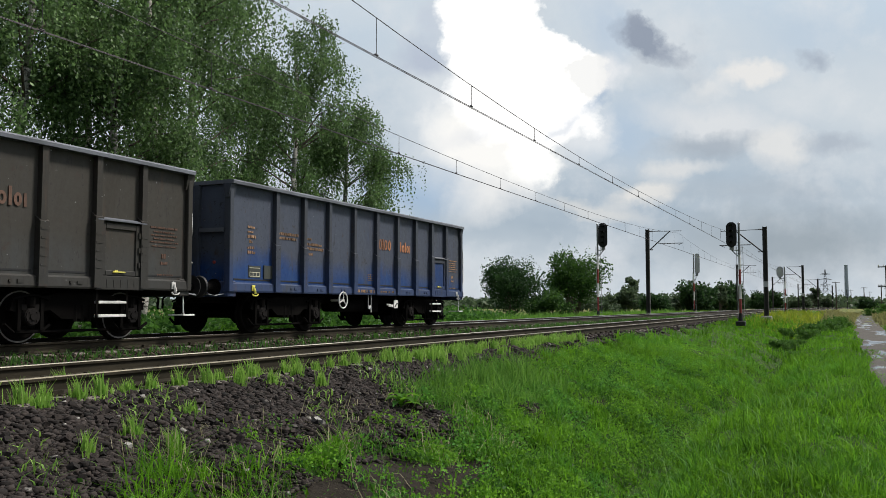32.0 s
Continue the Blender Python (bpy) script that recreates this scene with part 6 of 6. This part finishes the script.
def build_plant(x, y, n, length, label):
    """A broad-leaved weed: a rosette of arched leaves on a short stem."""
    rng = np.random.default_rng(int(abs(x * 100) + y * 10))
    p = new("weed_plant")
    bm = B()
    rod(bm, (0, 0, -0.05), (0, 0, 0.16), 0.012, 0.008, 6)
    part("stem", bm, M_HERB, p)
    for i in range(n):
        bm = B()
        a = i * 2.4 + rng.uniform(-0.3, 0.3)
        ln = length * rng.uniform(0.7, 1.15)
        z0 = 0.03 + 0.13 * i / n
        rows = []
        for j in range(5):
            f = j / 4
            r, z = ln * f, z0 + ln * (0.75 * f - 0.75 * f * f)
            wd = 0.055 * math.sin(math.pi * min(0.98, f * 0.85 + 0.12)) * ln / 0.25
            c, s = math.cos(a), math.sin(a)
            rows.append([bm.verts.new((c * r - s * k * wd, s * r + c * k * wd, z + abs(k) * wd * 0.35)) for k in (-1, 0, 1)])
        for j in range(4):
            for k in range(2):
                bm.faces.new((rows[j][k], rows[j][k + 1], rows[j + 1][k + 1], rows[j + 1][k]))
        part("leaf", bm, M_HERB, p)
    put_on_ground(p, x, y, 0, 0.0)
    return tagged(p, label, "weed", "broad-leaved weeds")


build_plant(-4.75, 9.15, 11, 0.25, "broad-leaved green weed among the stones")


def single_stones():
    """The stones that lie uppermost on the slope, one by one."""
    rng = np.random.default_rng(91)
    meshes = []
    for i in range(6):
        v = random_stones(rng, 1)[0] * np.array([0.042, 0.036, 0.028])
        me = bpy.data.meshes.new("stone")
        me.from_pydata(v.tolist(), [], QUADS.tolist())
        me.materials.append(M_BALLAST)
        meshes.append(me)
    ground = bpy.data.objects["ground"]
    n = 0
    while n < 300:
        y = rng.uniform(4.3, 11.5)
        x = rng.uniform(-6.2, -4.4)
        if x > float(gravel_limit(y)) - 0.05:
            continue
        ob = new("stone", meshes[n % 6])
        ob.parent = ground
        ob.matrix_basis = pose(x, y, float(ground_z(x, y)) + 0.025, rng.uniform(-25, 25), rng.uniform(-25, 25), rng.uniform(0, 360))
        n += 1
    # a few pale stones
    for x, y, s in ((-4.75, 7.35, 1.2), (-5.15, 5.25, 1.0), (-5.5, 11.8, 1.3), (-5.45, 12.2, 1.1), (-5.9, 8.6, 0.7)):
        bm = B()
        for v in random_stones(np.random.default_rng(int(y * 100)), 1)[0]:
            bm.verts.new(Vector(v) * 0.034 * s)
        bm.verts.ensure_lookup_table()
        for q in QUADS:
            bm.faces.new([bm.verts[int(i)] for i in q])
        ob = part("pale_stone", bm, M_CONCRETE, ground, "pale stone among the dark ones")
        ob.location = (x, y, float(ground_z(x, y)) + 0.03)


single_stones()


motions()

> _TASK REQUIREMENTS_: Read through the data and copy every line where "that" shows up.

> _RESULT_:
Continue the Blender Python (bpy) script that recreates this scene with part 6 of 6. This part finishes the script.
    """The stones that lie uppermost on the slope, one by one."""